A frequent device that we find in Klopstock, especially at the height of his enthusiasm for Ossian, is the conjuring up of the spirits of the departed. Doubtless the songs of Ossian, in which the ghosts of the fallen play such an important rôle, inspired Klopstock with a fondness for this device. We must hold Ossian accountable, for example, when in the ode “Thuiskon” (1764) the hoary ancestor of the German people is made to appear in the grove of the modern German bards. Similarly an old bard is conjured up in the ode “Der Hügel, und der Hain” (1767); in the ode “Rothschilds Gräber” (1766) the souls of the departed appear to the poet, and spirits that hover around Braga or the goddess of the German language occur frequently in the odes of the period that coincides with Klopstock’s most intense interest in Ossian.[94]
The influence of Ossian is particularly manifest in the first of the odes mentioned in the previous paragraph, in “Thuiskon.” We have but to read the ode and for comparison the “Address to the Evening Star” and the “Apostrophe to Fingal and his Times” in “The Songs of Selma,”[95] to notice the resemblance.

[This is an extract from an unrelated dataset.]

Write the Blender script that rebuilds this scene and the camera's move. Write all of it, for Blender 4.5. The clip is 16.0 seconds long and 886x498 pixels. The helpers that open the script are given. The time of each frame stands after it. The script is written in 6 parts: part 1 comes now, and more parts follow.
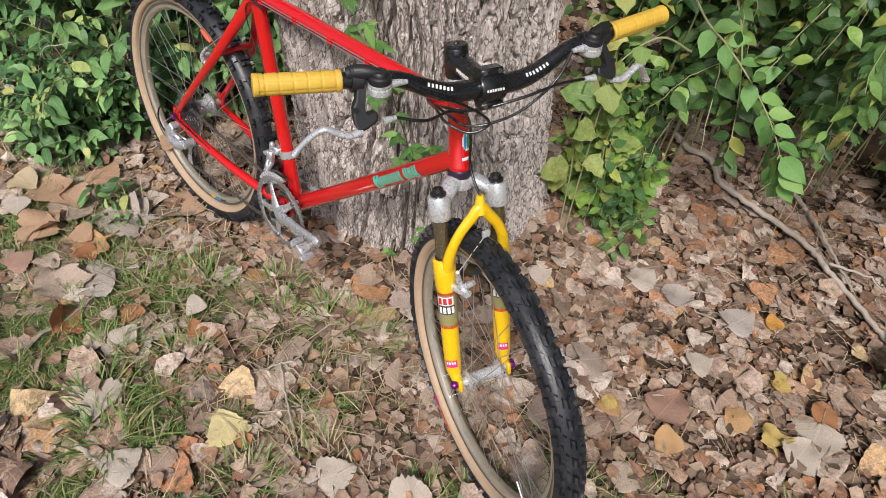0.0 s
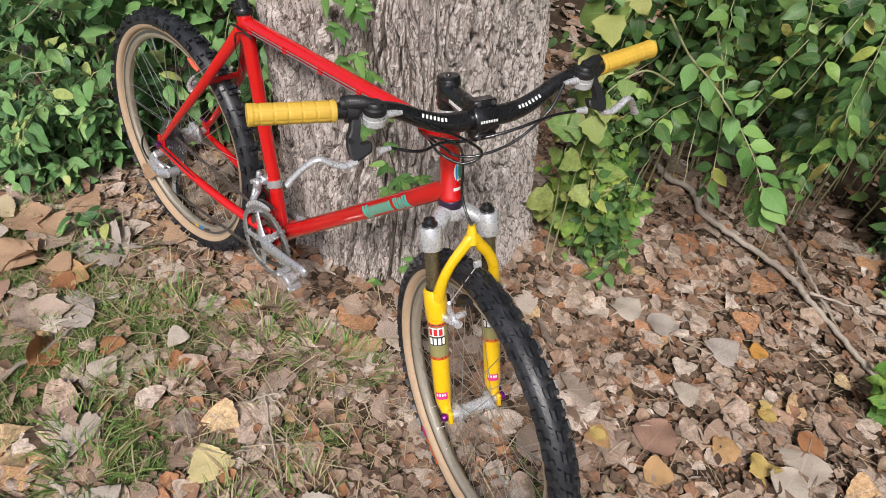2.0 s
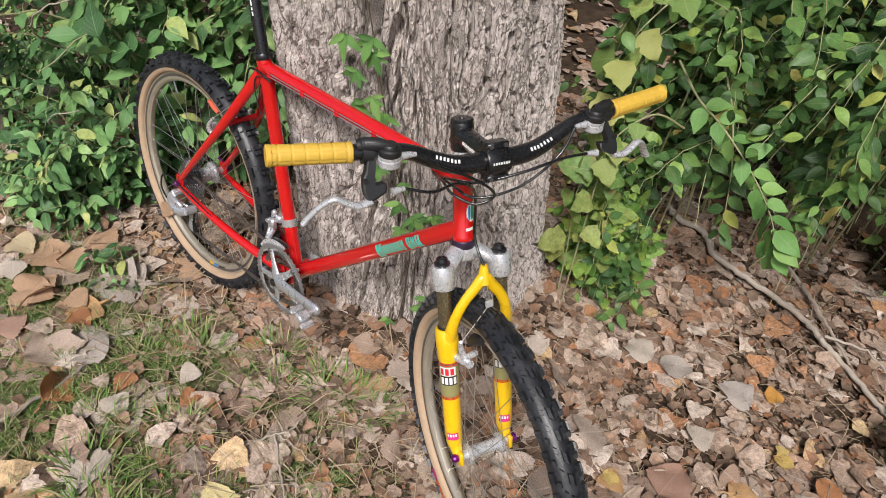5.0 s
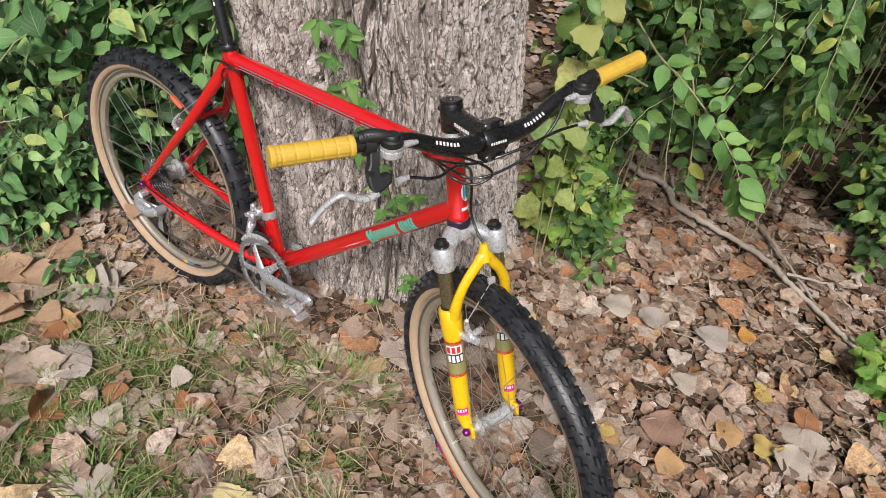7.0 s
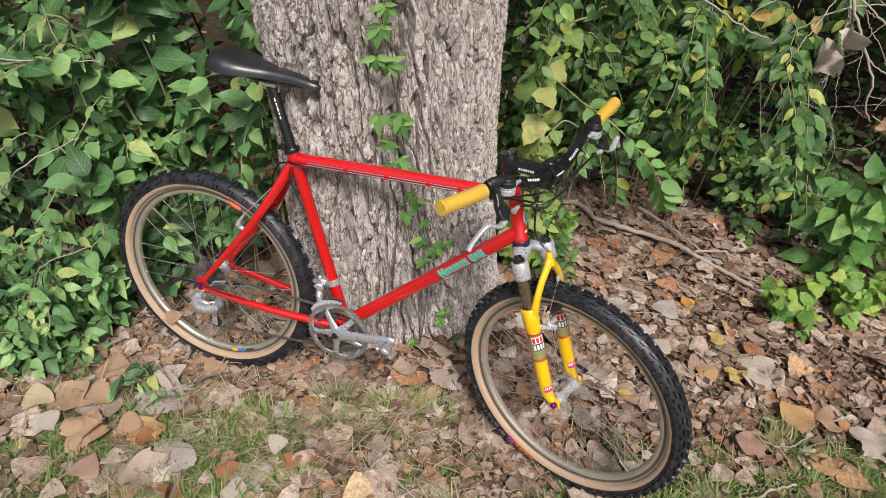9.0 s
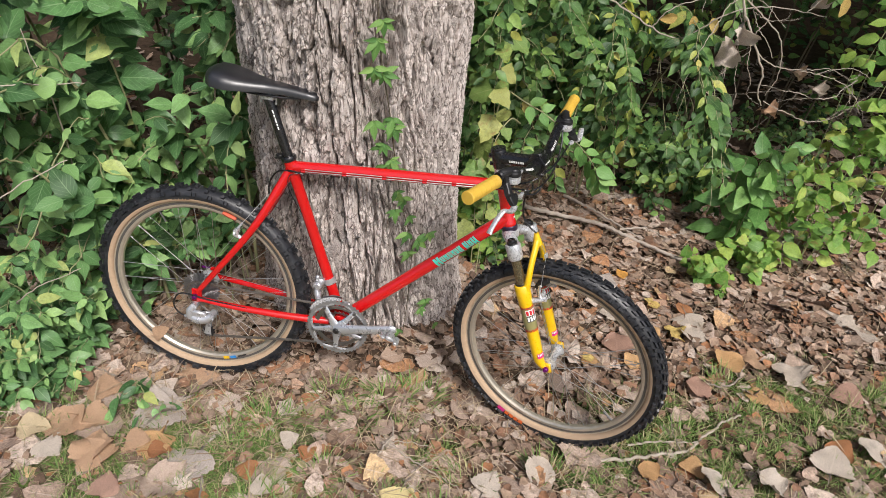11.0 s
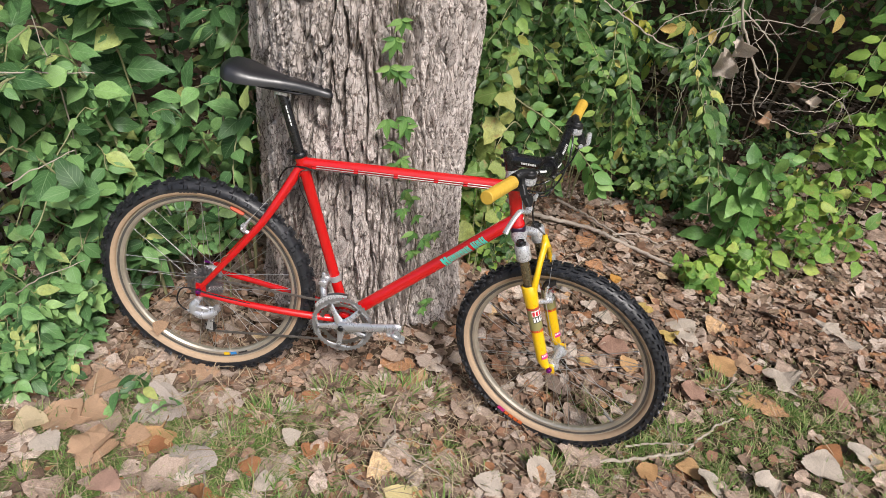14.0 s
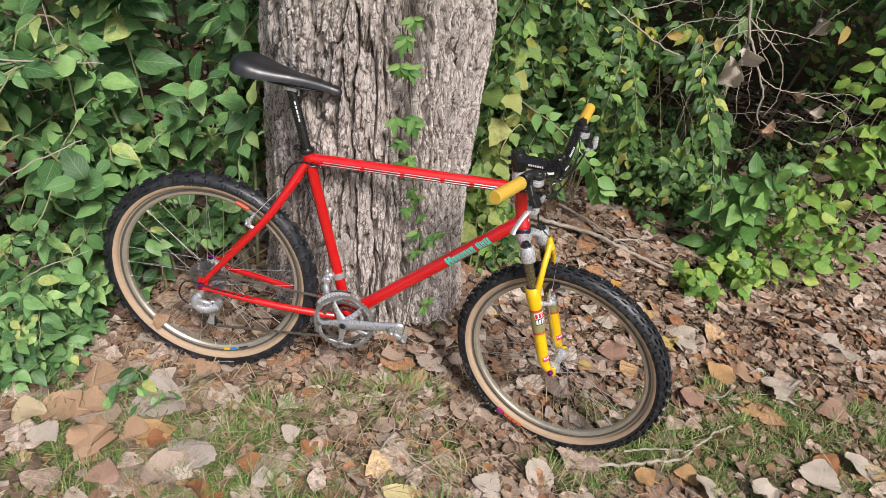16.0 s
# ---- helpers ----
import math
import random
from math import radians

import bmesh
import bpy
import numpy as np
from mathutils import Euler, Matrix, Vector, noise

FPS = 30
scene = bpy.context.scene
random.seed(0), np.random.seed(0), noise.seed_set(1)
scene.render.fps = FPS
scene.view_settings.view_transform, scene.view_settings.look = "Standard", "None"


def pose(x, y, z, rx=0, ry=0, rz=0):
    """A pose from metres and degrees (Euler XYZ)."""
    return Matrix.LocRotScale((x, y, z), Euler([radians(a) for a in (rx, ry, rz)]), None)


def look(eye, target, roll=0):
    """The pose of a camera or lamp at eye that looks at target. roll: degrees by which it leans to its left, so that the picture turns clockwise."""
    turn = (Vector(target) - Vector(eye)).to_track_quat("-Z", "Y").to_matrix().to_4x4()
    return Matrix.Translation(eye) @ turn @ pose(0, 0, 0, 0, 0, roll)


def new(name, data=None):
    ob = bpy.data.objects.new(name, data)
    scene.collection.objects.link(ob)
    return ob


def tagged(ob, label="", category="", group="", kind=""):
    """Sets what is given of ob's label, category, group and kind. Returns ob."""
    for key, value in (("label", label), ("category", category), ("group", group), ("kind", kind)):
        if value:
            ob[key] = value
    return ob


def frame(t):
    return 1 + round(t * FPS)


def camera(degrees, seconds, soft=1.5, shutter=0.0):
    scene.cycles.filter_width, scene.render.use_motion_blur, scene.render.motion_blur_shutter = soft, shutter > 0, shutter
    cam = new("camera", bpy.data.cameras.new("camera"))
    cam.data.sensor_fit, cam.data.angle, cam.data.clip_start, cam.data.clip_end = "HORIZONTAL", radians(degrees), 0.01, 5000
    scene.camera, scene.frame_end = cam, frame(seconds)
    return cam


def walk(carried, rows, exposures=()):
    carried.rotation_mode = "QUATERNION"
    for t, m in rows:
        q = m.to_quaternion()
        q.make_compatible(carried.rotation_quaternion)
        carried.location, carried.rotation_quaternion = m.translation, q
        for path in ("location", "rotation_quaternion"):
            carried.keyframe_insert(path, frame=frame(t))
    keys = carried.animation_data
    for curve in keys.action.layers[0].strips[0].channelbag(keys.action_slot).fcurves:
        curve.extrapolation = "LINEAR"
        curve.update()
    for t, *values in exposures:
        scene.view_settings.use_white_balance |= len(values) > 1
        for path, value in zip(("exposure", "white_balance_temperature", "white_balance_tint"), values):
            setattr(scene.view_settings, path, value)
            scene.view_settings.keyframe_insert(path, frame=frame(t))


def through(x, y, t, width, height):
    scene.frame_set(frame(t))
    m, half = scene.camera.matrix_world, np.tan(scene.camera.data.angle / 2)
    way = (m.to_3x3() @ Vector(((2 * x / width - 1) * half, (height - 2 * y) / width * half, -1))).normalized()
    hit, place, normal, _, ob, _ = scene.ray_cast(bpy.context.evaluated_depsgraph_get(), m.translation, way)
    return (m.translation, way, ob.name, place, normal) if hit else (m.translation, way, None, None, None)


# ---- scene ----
cam = camera(66.4, 16.0, soft=0.5)
PATH = [
    (0, (1.4817, -0.6308, 1.4966), (0.6215, 0.3795, 0.0001), 5.06),
    (0.5, (1.4400, -0.6455, 1.4894), (0.6187, 0.4637, 0.0419), 4.87),
    (1, (1.4595, -0.6501, 1.4881), (0.6427, 0.4792, 0.0537), 5.65),
    (1.5, (1.4667, -0.6469, 1.4902), (0.6372, 0.4633, 0.0482), 6.11),
    (2, (1.4592, -0.6413, 1.4925), (0.6011, 0.4548, 0.0565), 6.82),
    (2.5, (1.4612, -0.6447, 1.4873), (0.5660, 0.4255, 0.0544), 5.44),
    (3, (1.4619, -0.6570, 1.4884), (0.5082, 0.3948, 0.0798), 4.27),
    (3.5, (1.4580, -0.6715, 1.4976), (0.5028, 0.4094, 0.1123), 5.70),
    (3.7, (1.4582, -0.6697, 1.4992), (0.5180, 0.4284, 0.1171), 6.02),
    (5.8, (1.4704, -0.6426, 1.5001), (0.5138, 0.4953, 0.1621), 5.99),
    (6, (1.4718, -0.6456, 1.5010), (0.4921, 0.4855, 0.1741), 5.51),
    (6.5, (1.4694, -0.6615, 1.5097), (0.4593, 0.4776, 0.2127), 5.22),
    (7, (1.3810, -0.6998, 1.5191), (0.6070, 0.4804, 0.1021), 5.27),
    (7.5, (1.2887, -0.8200, 1.6012), (0.6302, 0.5102, 0.2607), 4.20),
    (8, (1.3337, -0.9409, 1.6439), (0.5297, 0.3312, 0.3266), 2.67),
    (8.5, (1.2688, -1.0632, 1.6361), (0.5468, 0.3437, 0.4115), 2.77),
    (9, (1.0973, -1.2386, 1.6687), (0.6400, 0.2698, 0.4375), 3.09),
    (9.2, (1.0714, -1.2851, 1.6856), (0.6373, 0.2405, 0.4675), 3.61),
    (11.3, (0.8042, -1.4774, 1.7252), (0.6996, 0.1254, 0.5335), 5.45),
    (11.5, (0.7856, -1.4840, 1.7174), (0.6808, 0.1260, 0.5356), 5.29),
    (12, (0.7727, -1.4873, 1.7145), (0.6901, 0.1380, 0.5519), 6.60),
    (12.5, (0.7611, -1.4935, 1.7183), (0.6886, 0.1226, 0.5423), 7.65),
    (13, (0.7552, -1.4943, 1.7170), (0.6809, 0.1187, 0.5368), 8.57),
    (13.5, (0.7480, -1.4941, 1.7107), (0.6837, 0.1213, 0.5332), 8.26),
    (14, (0.7508, -1.4940, 1.7141), (0.6944, 0.1169, 0.5301), 8.39),
    (14.5, (0.7464, -1.4945, 1.7110), (0.6984, 0.1151, 0.5248), 8.26),
    (15, (0.7452, -1.5020, 1.7105), (0.6919, 0.1102, 0.5283), 9.23),
    (15.5, (0.7307, -1.5064, 1.7037), (0.6800, 0.1109, 0.5281), 10.06),
    (16, (0.7290, -1.5025, 1.7029), (0.6825, 0.1155, 0.5282), 10.03),
]
walk(cam, [(t, look(eye, target, roll)) for t, eye, target, roll in PATH], exposures=[(0.0, 0.38, 6300, 12), (9.0, 0.39, 6350, 12), (11.5, 0.45, 6350, 12), (16.0, 0.45, 6350, 12)])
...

The time of the ghosts’ appearance in both is at the rising of the evening star, which in “Thuiskon” sends down “entwölkte Schimmer,” while in Ossian it “lifts its head from its clouds.” Compare also ll. 5–6:
So entsenket die Erscheinung des Thuiskon, wie Silber stäubt
Von fallendem Gewässer ...
with “Fingal comes like a watery column of mist.”[96]
Another ode of the same year, “Die frühen Gräber” (1764), shows undoubted traces of Ossian’s influence. The entire Stimmung is Ossianic and Ossianic touches are not wanting, as when the poet says, ll. 9–10:
Ihr Edleren, ach es bewächst
Eure Maale schon ernstes Moos!
The poems of Ossian teem with laments for the departed, whose graves are marked by stones, grown over with moss. The danger of referring everything in Klopstock that savors of the Gaelic bard to Ossian has been pointed out, yet Ossian undoubtedly accentuated and brought into stronger relief much that already existed.